*Problem:* Print all of the data exactly.

*Available data:*
━━━━━━

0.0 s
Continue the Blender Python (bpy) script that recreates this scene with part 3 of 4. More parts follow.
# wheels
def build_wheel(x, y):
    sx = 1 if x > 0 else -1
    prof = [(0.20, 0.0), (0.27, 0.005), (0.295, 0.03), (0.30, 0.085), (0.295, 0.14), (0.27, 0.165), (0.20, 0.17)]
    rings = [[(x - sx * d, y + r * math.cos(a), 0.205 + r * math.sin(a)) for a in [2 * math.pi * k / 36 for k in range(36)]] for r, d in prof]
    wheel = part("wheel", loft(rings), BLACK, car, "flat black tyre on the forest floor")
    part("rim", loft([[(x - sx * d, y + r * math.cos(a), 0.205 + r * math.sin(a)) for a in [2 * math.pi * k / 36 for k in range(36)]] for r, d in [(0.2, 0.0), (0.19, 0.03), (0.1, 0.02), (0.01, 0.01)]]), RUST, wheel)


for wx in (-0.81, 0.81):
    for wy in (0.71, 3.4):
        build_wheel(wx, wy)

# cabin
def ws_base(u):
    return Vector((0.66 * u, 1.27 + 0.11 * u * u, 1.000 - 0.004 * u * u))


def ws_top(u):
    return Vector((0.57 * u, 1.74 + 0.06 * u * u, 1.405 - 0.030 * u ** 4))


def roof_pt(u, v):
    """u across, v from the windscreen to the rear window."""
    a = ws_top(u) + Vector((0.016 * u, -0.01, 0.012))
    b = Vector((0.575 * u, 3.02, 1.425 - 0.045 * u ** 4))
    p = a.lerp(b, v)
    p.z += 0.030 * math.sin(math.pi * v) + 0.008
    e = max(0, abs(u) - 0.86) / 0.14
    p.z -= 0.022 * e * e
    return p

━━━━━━

*Answer in full:*
0.0 s
Continue the Blender Python (bpy) script that recreates this scene with part 3 of 4. More parts follow.
# wheels
def build_wheel(x, y):
    sx = 1 if x > 0 else -1
    prof = [(0.20, 0.0), (0.27, 0.005), (0.295, 0.03), (0.30, 0.085), (0.295, 0.14), (0.27, 0.165), (0.20, 0.17)]
    rings = [[(x - sx * d, y + r * math.cos(a), 0.205 + r * math.sin(a)) for a in [2 * math.pi * k / 36 for k in range(36)]] for r, d in prof]
    wheel = part("wheel", loft(rings), BLACK, car, "flat black tyre on the forest floor")
    part("rim", loft([[(x - sx * d, y + r * math.cos(a), 0.205 + r * math.sin(a)) for a in [2 * math.pi * k / 36 for k in range(36)]] for r, d in [(0.2, 0.0), (0.19, 0.03), (0.1, 0.02), (0.01, 0.01)]]), RUST, wheel)


for wx in (-0.81, 0.81):
    for wy in (0.71, 3.4):
        build_wheel(wx, wy)

# cabin
def ws_base(u):
    return Vector((0.66 * u, 1.27 + 0.11 * u * u, 1.000 - 0.004 * u * u))


def ws_top(u):
    return Vector((0.57 * u, 1.74 + 0.06 * u * u, 1.405 - 0.030 * u ** 4))


def roof_pt(u, v):
    """u across, v from the windscreen to the rear window."""
    a = ws_top(u) + Vector((0.016 * u, -0.01, 0.012))
    b = Vector((0.575 * u, 3.02, 1.425 - 0.045 * u ** 4))
    p = a.lerp(b, v)
    p.z += 0.030 * math.sin(math.pi * v) + 0.008
    e = max(0, abs(u) - 0.86) / 0.14
    p.z -= 0.022 * e * e
    return p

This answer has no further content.